A group of current Republican members of the U.S. House and Senate filed a brief too, and it includes some infamous homophobes like Reps. Louie Gohmert and Steve King, but is missing some big names — where’s Sen. Ted Cruz? One of their lawyers is Ken Starr, who conducted the investigation that led to the impeachment of President Bill Clinton. That brief is fairly measured in its language, although it does make the tired argument women’s rights and children’s safety might be undermined by defining sex to include gender identity and sexual orientation.

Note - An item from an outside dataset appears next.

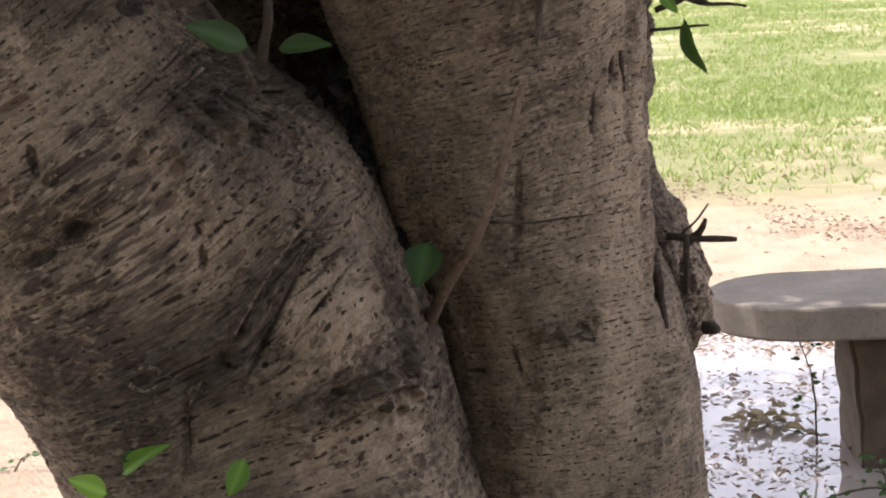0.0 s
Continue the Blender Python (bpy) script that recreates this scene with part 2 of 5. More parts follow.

There’s no holding back, though, in a brief led by Public Advocate of the United States, which despite the name is not a government entity. Joined by other far-right groups such as the Eagle Forum Foundation, Public Advocate argues that outlawing sexual orientation discrimination would mean employers couldn’t discriminate against pedophiles and other predators. This “would weaponize Title VII, arming the Harvey Weinsteins of the world with a sex discrimination claim with which to counter the #MeToo movement against sexual predators in the workplace.”
They should be reminded that Eagle Forum’s founder, the late Phyllis Schlafly, famously said that virtuous women need not fear sexual harassment. And one can hope the high court won’t take this “slippery slope” argument seriously.
The court’s decision is expected in June of next year.